• [RECORDS FOR THIS EXERCISE]
****************************************

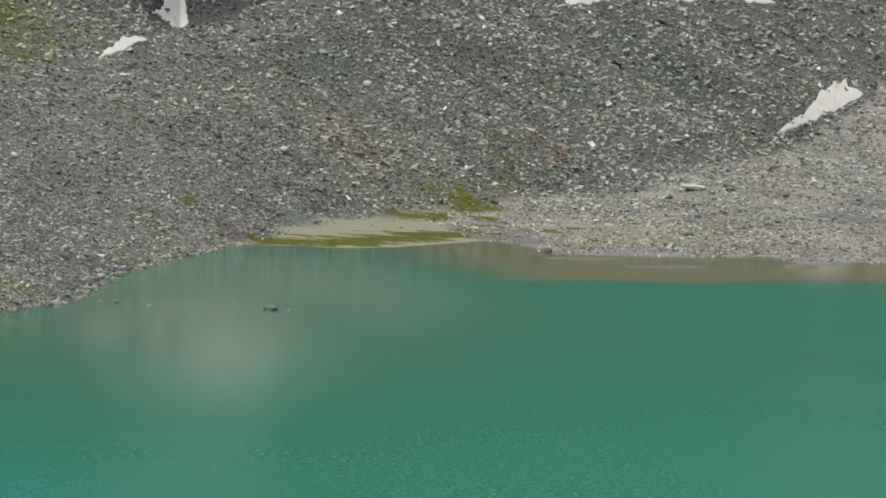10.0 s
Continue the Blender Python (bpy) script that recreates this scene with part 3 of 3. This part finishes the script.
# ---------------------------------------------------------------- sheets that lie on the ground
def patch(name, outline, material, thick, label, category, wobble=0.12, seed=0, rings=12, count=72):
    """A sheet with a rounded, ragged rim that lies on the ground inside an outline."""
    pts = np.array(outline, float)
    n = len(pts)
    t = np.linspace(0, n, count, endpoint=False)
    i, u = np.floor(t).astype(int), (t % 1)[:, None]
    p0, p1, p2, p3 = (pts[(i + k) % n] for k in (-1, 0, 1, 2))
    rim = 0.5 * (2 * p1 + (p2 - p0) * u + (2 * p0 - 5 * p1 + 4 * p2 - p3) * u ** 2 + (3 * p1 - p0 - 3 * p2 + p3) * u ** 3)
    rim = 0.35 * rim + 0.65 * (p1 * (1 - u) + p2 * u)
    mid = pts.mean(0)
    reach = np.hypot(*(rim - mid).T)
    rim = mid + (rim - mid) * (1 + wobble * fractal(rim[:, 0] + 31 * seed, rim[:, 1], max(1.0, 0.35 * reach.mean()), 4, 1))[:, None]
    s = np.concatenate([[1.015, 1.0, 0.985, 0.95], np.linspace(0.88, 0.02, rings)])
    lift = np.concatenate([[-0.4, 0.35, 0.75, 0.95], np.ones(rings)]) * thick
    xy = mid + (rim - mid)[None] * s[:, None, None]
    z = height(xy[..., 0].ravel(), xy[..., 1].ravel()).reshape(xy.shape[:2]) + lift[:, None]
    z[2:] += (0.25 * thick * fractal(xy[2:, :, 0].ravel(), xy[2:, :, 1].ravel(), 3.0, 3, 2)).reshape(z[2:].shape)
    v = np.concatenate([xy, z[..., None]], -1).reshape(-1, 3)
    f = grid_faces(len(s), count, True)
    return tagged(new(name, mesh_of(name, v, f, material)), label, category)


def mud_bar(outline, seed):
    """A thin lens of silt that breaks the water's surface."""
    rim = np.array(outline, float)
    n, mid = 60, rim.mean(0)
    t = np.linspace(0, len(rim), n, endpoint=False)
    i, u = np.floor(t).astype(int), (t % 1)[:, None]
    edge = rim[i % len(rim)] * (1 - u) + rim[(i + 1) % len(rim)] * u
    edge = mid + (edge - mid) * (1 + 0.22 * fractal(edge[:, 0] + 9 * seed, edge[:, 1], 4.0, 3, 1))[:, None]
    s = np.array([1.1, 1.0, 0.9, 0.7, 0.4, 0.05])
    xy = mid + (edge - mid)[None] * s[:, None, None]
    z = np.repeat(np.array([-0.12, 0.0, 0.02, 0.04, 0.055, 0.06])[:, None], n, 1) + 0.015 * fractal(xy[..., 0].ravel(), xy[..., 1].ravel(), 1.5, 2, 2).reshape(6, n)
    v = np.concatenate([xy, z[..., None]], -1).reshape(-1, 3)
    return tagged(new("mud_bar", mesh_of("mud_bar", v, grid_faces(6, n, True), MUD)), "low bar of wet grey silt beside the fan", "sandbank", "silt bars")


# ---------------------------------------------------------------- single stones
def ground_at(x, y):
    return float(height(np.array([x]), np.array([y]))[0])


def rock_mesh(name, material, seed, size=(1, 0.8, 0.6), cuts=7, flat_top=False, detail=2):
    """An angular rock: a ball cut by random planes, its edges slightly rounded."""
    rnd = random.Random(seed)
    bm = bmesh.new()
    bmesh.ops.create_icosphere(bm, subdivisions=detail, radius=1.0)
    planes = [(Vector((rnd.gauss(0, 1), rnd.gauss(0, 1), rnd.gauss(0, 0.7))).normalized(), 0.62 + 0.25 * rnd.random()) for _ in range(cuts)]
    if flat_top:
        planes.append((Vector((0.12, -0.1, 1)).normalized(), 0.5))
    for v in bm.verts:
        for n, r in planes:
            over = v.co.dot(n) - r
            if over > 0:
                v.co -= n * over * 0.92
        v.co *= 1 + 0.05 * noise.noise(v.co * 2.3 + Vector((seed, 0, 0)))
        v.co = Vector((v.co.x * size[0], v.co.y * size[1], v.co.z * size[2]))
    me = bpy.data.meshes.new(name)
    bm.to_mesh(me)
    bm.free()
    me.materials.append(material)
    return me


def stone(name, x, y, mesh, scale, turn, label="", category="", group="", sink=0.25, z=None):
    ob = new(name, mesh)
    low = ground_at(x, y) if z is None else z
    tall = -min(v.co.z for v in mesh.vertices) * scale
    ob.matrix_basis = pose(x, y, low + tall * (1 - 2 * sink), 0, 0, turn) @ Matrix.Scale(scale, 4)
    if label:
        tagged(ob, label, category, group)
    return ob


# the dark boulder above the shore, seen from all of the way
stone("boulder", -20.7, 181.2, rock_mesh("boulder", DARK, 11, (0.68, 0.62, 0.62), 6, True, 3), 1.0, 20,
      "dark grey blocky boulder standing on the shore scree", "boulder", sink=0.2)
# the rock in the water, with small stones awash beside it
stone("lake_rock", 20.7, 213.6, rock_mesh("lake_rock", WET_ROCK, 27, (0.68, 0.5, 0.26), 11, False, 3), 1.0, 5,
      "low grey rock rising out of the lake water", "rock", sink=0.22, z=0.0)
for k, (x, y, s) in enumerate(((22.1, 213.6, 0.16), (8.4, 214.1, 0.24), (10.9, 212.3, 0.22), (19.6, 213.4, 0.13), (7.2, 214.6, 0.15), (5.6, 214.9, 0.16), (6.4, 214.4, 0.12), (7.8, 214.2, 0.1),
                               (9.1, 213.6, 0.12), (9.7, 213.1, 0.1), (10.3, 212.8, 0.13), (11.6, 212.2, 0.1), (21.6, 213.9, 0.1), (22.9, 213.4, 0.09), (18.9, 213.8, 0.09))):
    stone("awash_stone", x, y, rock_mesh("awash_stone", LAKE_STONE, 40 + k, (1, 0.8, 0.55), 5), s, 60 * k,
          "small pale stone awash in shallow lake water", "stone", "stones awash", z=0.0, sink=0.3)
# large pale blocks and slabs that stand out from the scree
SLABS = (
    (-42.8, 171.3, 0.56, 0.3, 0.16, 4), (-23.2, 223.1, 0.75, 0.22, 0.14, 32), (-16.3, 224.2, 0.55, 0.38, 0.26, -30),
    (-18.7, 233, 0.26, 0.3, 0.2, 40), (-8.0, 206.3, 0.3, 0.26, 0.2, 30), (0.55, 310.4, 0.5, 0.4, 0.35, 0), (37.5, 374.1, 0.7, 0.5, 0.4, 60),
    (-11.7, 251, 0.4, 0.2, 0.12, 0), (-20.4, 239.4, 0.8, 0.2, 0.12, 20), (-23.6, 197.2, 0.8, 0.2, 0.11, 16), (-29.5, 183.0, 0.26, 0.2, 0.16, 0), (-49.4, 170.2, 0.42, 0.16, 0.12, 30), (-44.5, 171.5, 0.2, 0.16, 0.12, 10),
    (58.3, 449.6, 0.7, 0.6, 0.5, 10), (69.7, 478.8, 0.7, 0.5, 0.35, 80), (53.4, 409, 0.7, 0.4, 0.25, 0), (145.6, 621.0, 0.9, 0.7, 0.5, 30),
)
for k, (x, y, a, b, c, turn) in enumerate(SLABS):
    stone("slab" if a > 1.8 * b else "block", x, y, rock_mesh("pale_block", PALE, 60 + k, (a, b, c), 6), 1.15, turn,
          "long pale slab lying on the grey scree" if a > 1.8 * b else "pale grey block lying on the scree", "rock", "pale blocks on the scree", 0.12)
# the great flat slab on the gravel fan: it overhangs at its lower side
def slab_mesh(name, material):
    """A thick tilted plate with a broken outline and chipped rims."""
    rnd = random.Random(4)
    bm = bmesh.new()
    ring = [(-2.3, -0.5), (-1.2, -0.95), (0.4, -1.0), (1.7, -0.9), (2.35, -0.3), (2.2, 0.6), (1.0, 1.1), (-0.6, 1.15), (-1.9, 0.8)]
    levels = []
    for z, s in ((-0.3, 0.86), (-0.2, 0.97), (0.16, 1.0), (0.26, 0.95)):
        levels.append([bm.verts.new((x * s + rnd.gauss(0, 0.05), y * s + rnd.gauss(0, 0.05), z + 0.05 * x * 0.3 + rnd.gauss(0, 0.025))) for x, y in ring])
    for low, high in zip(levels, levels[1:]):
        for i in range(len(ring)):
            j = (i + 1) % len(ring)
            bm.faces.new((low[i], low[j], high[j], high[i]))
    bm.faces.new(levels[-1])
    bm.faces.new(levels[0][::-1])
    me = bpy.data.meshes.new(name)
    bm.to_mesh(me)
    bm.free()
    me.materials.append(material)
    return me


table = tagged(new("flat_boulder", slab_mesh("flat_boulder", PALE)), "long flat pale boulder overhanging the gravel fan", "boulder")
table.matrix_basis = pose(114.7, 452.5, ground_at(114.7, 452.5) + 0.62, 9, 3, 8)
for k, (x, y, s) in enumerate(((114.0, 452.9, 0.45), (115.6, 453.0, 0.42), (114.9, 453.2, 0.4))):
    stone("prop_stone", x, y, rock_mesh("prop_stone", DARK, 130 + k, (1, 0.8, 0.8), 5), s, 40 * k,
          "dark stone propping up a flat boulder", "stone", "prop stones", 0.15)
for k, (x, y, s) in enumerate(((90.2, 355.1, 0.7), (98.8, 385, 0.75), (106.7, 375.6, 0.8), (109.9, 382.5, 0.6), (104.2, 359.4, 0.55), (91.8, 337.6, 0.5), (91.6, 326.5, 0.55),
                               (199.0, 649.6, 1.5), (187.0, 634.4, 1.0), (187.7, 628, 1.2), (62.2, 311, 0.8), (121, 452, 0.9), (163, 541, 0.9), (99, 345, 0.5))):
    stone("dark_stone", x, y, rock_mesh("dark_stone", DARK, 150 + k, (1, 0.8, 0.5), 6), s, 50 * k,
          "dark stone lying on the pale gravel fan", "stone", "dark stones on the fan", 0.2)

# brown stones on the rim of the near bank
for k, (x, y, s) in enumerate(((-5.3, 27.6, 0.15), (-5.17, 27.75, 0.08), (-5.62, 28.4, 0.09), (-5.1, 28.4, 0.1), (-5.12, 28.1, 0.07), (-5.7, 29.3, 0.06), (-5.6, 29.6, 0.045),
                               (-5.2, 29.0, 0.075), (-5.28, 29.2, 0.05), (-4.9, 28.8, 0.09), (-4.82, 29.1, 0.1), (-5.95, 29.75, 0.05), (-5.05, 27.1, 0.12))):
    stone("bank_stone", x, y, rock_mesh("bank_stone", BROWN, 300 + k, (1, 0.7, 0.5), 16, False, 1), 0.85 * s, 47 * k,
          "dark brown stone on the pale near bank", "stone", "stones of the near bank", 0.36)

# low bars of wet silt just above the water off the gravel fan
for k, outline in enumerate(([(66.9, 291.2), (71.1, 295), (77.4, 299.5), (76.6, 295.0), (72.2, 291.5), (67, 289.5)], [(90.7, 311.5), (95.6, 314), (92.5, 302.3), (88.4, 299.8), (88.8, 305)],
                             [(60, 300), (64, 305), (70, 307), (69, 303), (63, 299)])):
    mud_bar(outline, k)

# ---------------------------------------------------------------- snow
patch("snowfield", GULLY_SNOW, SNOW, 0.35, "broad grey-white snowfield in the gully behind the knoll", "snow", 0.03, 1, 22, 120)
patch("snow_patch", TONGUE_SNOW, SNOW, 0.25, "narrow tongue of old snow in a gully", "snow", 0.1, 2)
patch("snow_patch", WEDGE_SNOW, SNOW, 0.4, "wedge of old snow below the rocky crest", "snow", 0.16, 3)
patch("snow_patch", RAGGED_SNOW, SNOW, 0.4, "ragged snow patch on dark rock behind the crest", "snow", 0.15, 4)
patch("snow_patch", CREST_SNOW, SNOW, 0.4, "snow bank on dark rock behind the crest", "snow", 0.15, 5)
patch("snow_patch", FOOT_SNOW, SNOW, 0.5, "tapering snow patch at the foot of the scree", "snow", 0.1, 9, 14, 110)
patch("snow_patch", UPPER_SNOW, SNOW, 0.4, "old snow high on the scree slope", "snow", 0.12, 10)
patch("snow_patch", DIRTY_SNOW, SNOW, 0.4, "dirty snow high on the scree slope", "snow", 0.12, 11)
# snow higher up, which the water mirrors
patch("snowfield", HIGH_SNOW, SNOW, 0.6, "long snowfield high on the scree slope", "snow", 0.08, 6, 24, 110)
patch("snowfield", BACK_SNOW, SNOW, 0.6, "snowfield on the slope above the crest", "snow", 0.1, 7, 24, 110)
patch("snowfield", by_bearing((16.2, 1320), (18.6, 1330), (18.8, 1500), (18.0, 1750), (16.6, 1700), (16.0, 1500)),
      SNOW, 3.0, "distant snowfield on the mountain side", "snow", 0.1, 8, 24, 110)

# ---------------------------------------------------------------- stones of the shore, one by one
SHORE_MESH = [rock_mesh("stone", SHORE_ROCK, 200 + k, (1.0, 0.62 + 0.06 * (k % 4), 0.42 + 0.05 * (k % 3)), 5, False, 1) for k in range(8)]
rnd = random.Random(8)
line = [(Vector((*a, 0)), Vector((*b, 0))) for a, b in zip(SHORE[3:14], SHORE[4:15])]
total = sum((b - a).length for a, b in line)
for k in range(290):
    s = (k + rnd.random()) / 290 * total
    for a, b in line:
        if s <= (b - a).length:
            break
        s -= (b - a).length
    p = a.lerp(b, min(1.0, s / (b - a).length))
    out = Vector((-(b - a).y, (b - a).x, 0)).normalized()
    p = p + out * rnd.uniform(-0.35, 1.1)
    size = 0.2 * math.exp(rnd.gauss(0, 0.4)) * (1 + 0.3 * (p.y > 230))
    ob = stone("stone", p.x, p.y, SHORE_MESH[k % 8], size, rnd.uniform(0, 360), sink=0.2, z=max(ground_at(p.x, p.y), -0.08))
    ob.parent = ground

****************************************

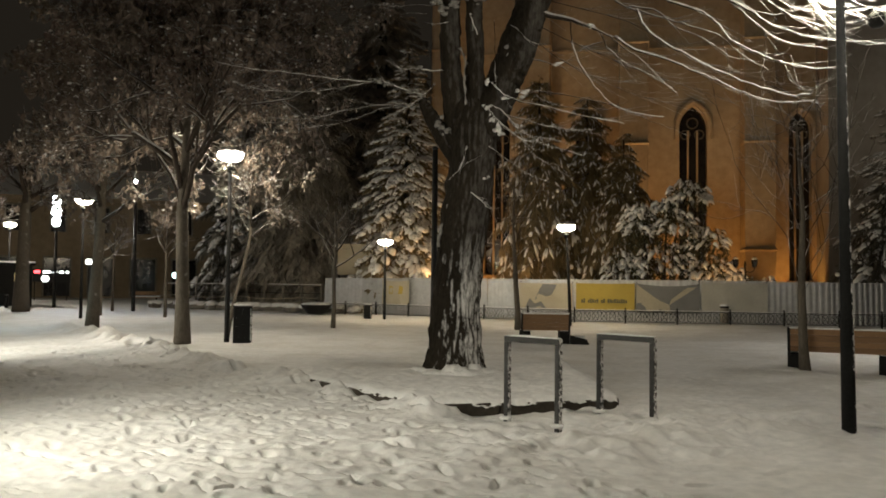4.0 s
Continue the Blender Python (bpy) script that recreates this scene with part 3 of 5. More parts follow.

****************************************

• [WRITTEN PROBLEM]
Begin at the line that has "finishes the script.", stop after the line that has "material)), label, category)", and repeat exactly those lines, nothing more.

• [TASK SOLUTION]
Continue the Blender Python (bpy) script that recreates this scene with part 3 of 3. This part finishes the script.
# ---------------------------------------------------------------- sheets that lie on the ground
def patch(name, outline, material, thick, label, category, wobble=0.12, seed=0, rings=12, count=72):
    """A sheet with a rounded, ragged rim that lies on the ground inside an outline."""
    pts = np.array(outline, float)
    n = len(pts)
    t = np.linspace(0, n, count, endpoint=False)
    i, u = np.floor(t).astype(int), (t % 1)[:, None]
    p0, p1, p2, p3 = (pts[(i + k) % n] for k in (-1, 0, 1, 2))
    rim = 0.5 * (2 * p1 + (p2 - p0) * u + (2 * p0 - 5 * p1 + 4 * p2 - p3) * u ** 2 + (3 * p1 - p0 - 3 * p2 + p3) * u ** 3)
    rim = 0.35 * rim + 0.65 * (p1 * (1 - u) + p2 * u)
    mid = pts.mean(0)
    reach = np.hypot(*(rim - mid).T)
    rim = mid + (rim - mid) * (1 + wobble * fractal(rim[:, 0] + 31 * seed, rim[:, 1], max(1.0, 0.35 * reach.mean()), 4, 1))[:, None]
    s = np.concatenate([[1.015, 1.0, 0.985, 0.95], np.linspace(0.88, 0.02, rings)])
    lift = np.concatenate([[-0.4, 0.35, 0.75, 0.95], np.ones(rings)]) * thick
    xy = mid + (rim - mid)[None] * s[:, None, None]
    z = height(xy[..., 0].ravel(), xy[..., 1].ravel()).reshape(xy.shape[:2]) + lift[:, None]
    z[2:] += (0.25 * thick * fractal(xy[2:, :, 0].ravel(), xy[2:, :, 1].ravel(), 3.0, 3, 2)).reshape(z[2:].shape)
    v = np.concatenate([xy, z[..., None]], -1).reshape(-1, 3)
    f = grid_faces(len(s), count, True)
    return tagged(new(name, mesh_of(name, v, f, material)), label, category)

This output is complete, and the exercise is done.